My personal history is that I spent five years as a prosecutor of street crimes in Washington, D.C., a year of which was on the street in a special criminal investigative unit. Some time after that, I served for five years as the pastor of an inner-city church in Diamond Hill, a very poor neighborhood here in Fort Worth.

For the past 15 plus years, I’ve served as founder and leader of Methodist Justice Ministry, an organization dedicated to its mission of “bringing light and hope to families who have experienced neglect and domestic violence by providing free legal representation and ongoing support to help ensure that these children have a caring and protective caregiver.” From these experiences, here are a dozen truths I believe I have learned, which I want to pass on to you.

1. Children in poverty blame themselves for everything bad and hurtful in their lives. If they are hungry, it is because they are not good enough children. If they don’t have the material things and experiences that they see other children have on TV, it is because they are not good enough children. If they are moved from pillar to post, relative to relative, it is because they are not good enough children. If their mother chooses to subject them to an abusive partner, or abandons them to relatives and chooses that abuser over them, if a parent is physically abusive to them, if they are sexually abused and their mother asks them not to report it and protects the abuser, if their parents abuse drugs or alcohol and their homelife is a chaotic hell, it is somehow their fault in their minds. That is why a child so often wants to be reunited with a failed parent — to have another chance to earn the parent’s love. In situations like this, an older child will make herself the de facto parent of the siblings. In 2019, our superintendent of FWISD reported that 85% of the children in District schools live at or below the poverty line. That is a lot of children struggling with the psychological and emotional effects of poverty. All of this is why the licensed professional counseling we offer for all of our children is one of the most important parts of our ministry, probably THE most important.

2. Nothing good done for a child is ever wasted; nothing bad done to a child is ever without long term harm. If a child is cherished and protected when young, no matter the economic setting, that child is much more likely to be hopeful about life and to be capable of cherishing and protecting others as an adult. On the other hand, so many of our bitter, cynical, nihilistic, neglectful and abusive parents were abused and neglected in poverty as children.

3. Poverty is inherited. The myth of a child being able to pull herself out of poverty by her own bootstraps as an adult is just that — a myth. When I was on the street in D.C. and in Diamond Hill here in Fort Worth, I was daily in neighborhoods where a child would have to be Superman or Wonder Woman to get out of her teens without a child, a criminal record, an abusive relationship, or a drug or alcohol habit. All too often, it is all of the above. For so many poor children, there are no bootstraps.

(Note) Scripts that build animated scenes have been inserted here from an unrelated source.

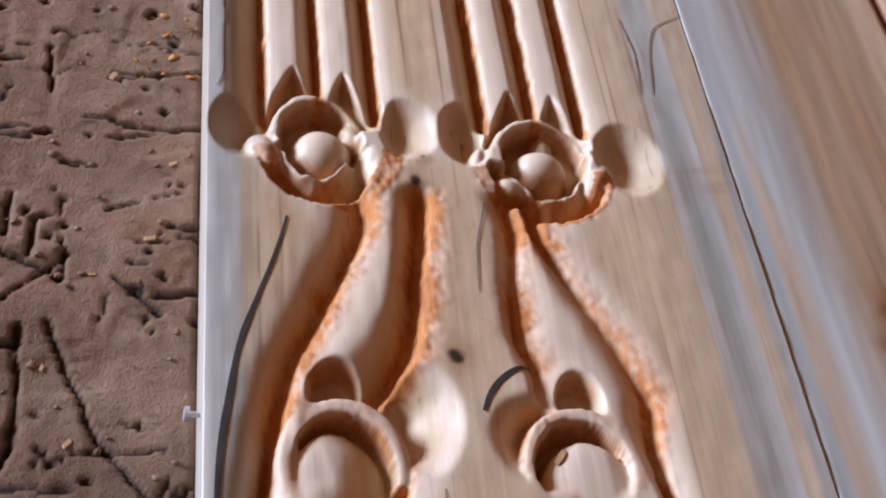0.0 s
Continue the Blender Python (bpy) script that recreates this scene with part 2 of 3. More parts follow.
def carving(x, y):
    """Height of the carved face in mm, and torn fibre with the cups' painted shade, 0 to 1."""
    zl, tl = strand(x, y, NODES_L, 0.0, JOIN_L)
    zr, tr = strand(x, y, NODES_R, SHIFT_R, JOIN_R)
    zf, tf = flutes(x, y)
    low = step(84, 74, y)
    high = step(112, 122, y)
    z = np.minimum(zl, zr) * low + zf * high
    torn = np.maximum(tl, tr) * low + tf * high
    z = flower(x, y, z, 46.0, 101.0, FLOWER_A)
    z = flower(x, y, z, 135.0, 95.0, FLOWER_B)
    # the cups' flanks, turned from the light, get their shade as torn-fibre colour
    for cx, cy in ((46.0, 101.0), (135.0, 95.0)):
        far = np.hypot((x - cx) / 29, (y - cy) / 30)
        torn = np.where((far > 0.74) & (far < 1.05) & (y < cy), np.maximum(torn, 0.65), torn)
    # tool marks and a planed, slightly wavy face
    z = z + (grain(x, y, 9, 11) - 0.5) * 0.35 + (grain(x * 4, y, 14, 12) - 0.5) * 0.22 + torn * (grain(x - 0.5 * y, y * 1.6 + x, 2.2, 13) - 0.5) * (1.1 + 1.3 * step(-60, 0, y))
    z = z + (grain(x * 0.6, y, 4.5, 14) - 0.5) * 0.5 * step(-0.5, -4, z)
    torn = torn * (0.6 + 0.4 * step(0.3, 0.65, grain(x * 1.3 + 0.5 * y, y * 0.5 - 0.25 * x, 1.7, 17))) * (0.6 + 0.4 * step(0.3, 0.6, grain(x, y, 9, 18)))
    # the planed chamfer with chatter marks on the near outer edge
    z = z - step(-480, -560, y) * (4.0 * np.clip((21 - x) / 24, 0, 1) ** 1.3 + 0.5 * step(22, 12, x) * grain(x * 0.3, y, 4, 19))
    # worn arris along the outer edge
    z = z - 0.7 * np.exp(-np.maximum(x + 3, 0) / 1.6)
    return z, np.clip(torn, 0, 1)


# ---- materials ----
def material(name):
    m = bpy.data.materials.new(name)
    m.use_nodes = True
    return m, m.node_tree.nodes, m.node_tree.links


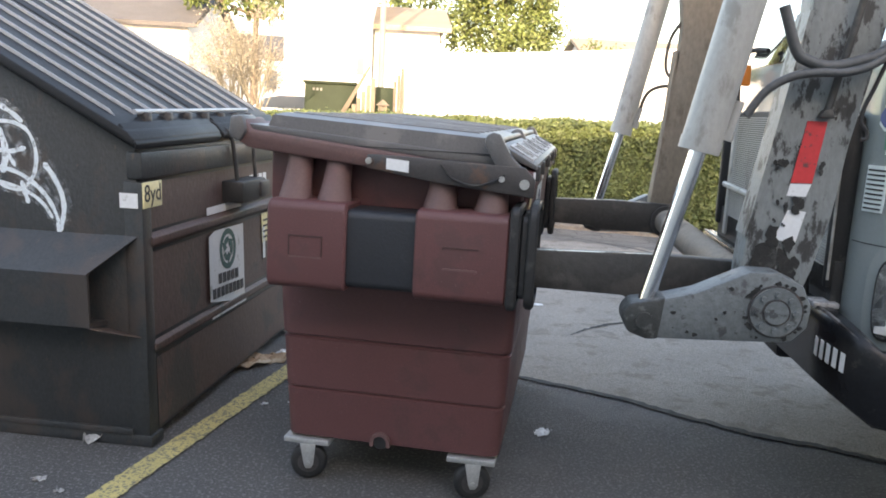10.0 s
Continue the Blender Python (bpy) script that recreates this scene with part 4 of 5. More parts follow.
def oval_on_corner(s0, s1, z0, z1, off, material, name, parent, label):
    bm = bmesh.new()
    ring, back = [], []
    for k in range(28):
        a = 2 * math.pi * k / 28
        ca, sa = math.copysign(abs(math.cos(a)) ** 0.7, math.cos(a)), math.copysign(abs(math.sin(a)) ** 0.7, math.sin(a))
        s, z = (s0 + s1) / 2 + (s1 - s0) / 2 * ca, (z0 + z1) / 2 + (z1 - z0) / 2 * sa
        b = radians(90) * min(s, 0.45) / 0.45
        x, y, nx, ny = CABX + (0.60 - CABX) * (1 - math.cos(b)), -(0.90 + 0.27 * math.sin(b)), -math.cos(b), -math.sin(b)
        ring.append(bm.verts.new((x + nx * off, y + ny * off, z)))
        back.append(bm.verts.new((x - nx * 0.005, y - ny * 0.005, z)))
    bm.faces.new(ring)
    for k in range(28):
        bm.faces.new((ring[k], ring[(k + 1) % 28], back[(k + 1) % 28], back[k]))
    return part(name, bm, material, parent, label)


oval_on_corner(0.152, 0.338, 0.835, 1.205, 0.005, CABPAINT, "headlamp_surround", cab, "")
# the recess has no depth here; its shade is a black oval
oval_on_corner(0.192, 0.302, 0.880, 1.165, 0.011, BLACK, "headlamp_bezel", cab, "black oval put in for the shaded headlamp recess")
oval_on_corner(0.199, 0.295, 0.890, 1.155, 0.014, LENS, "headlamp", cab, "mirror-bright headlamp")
# bright patches on the lens take the place of its reflections
for s0, s1, z0, z1, z2, z3, m_, nm in ((0.252, 0.290, 0.935, 1.118, 0.955, 1.075, GLINT, "reflector"), (0.200, 0.232, 0.985, 0.99, 1.0, 1.05, CHROME, "reflector"), (0.215, 0.275, 0.905, 0.928, 0.905, 0.940, GLINT, "reflector"),
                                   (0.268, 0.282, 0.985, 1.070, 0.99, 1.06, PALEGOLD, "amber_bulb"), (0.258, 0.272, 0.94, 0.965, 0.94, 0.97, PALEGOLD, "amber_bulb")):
    cab_strip(s0, s1, z0, z1, z2, z3, m_, 0.0165 if nm == "reflector" else 0.019, nm, "bright patch painted as a reflection in the lamp" if nm == "reflector" else "gold patch painted as a warm reflection in the lamp", 4)
# side marker and its bracket
part("marker_plate", box(0.635, 0.775, -1.176, -1.168, 0.985, 1.09, 0.004), CABPAINT, cab)
part("side_marker", box(0.645, 0.745, -1.190, -1.172, 1.015, 1.068, 0.008), AMBER, cab, "amber side marker lamp")
part("marker_plate", box(0.625, 0.742, -1.178, -1.169, 0.945, 0.972, 0.004), BLACK, cab)
# louvre
lou = cab_strip(0.085, 0.175, 1.315, 1.475, 1.315, 1.475, PALESTRIPE, 0.006, "louvre", "pale louvred vent", 6)
for k in range(9):
    cab_strip(0.093, 0.167, 1.324 + k * 0.0165, 1.330 + k * 0.0165, 1.324 + k * 0.0165, 1.330 + k * 0.0165, BLACK, 0.009, "slat", "", 4)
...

4. To the poor — particularly poor, single mothers — it feels as if everything conspires to keep them in poverty. There is almost always a lack of: affordable child care; living wages; reliable transportation to work; full-time work; work hours that are friendly to child care; a boss who cares about their family; education; and marketable job skills.

5. Single women in poverty can be forced to move from abusive male to abusive male out of economic necessity. See items 1, 2, 3, 4 and 8.

6. Drug use and alcohol abuse are the anesthesia of the poor. So many of the poor start to use because they feel defeated and lack hope. Almost every past and present MJM case of abuse and family violence involves alcohol and/or drug abuse.

7. Overcriminalization holds the poor back. A recent, exhaustive study reveals that as many people in the U.S. have criminal records as have college degrees. Read that sentence again, please. If you make a mistake as a young man or woman, particularly if your parents don’t have the resources and clout to help you get around it, even if everyone around you in the neighborhoods where you grew up were modeling this behavior, you pay for it the rest of your life in housing and jobs and resources. And your children pay for it. And their children.

8. Poverty leads to a sense of impotence and a distorted masculinity. So many abusive men were not only abused and witnessed abuse in their childhoods. Many take out their sense of powerlessness in the workplace on their partners and their children at home.

9. There is such a thing as a “poverty industry” comprised of businesses, groups and individuals who make their living off the poor. If you are interested in learning more about this, I recommend a book entitled Broke, USA: From Pawnshops to Poverty, Inc. — How the Working Poor Became Big Business.

In addition to the pawnshops and the title loan and payday loan companies and the plasma buyers and the predatory loaners and the “we-tote-the-note” used car dealers, there are consultant firms who charge top dollar, led by CEO’s and owners with handsome salaries, to help re-organize and advise non-profits serving the poor.

There are non-profits serving the poor run by leaders with shockingly high salaries. There is a fundraising industry that accepts no discounts in salaries to help raise money for non-profits serving the poor. There are family law firms who charge the poor thousands of dollars as a retainer, exhausting their savings or requiring them to take out loans, and then immediately withdraw when they run quickly through the retainer without having really helped their client. MJM must be ever-dedicated to staying out of that industry.

10. MJM, we don’t move children out of economic poverty; we move children from greater to lesser economic poverty. Our clients are almost all economically poor — those who seek custody of children to save them from family violence, child abuse, drug and alcohol abuse, and untreated mental illness — are poor but not as poor as the parents. But when we obtain legal custody, for instance, of a number of grandchildren for a poor grandparent, we make them poorer by giving them children to support. This is why it is so very vital for us to be able to provide financial aid for rent, utilities, children’s clothes, etc. for our clients.

11. Rescuing poor, suffering children is the heart of the Way of Jesus. See Matthew 19:14; 25:31-46. Listen to the Spirit.

12. See item 1 above. Above all and always, see item 1.

We are so blessed with the service and support of our board, our attorneys, our caseworkers, and our support staff, and First United Methodist Church of Fort Worth to do this work we do, day after day, because we all have been, thankfully, “taken over.”

 

Brooks Harrington is the founder of the Methodist Justice Ministry, a pro bono legal ministry that provides legal protections and supportive services for indigent victims of child abuse and family violence. He has been a Marine infantry officer, a criminal prosecutor in Washington D.C., a litigator in private practice, an ordained United Methodist elder, and the pastor of an inner-city church.

Today, Brooks dedicates his time and energy toward helping the clients of the Methodist Justice Ministry; all net proceeds from the sale of  No Mercy, No Justice, as well as all speaking honorariums will directly benefit the ministry.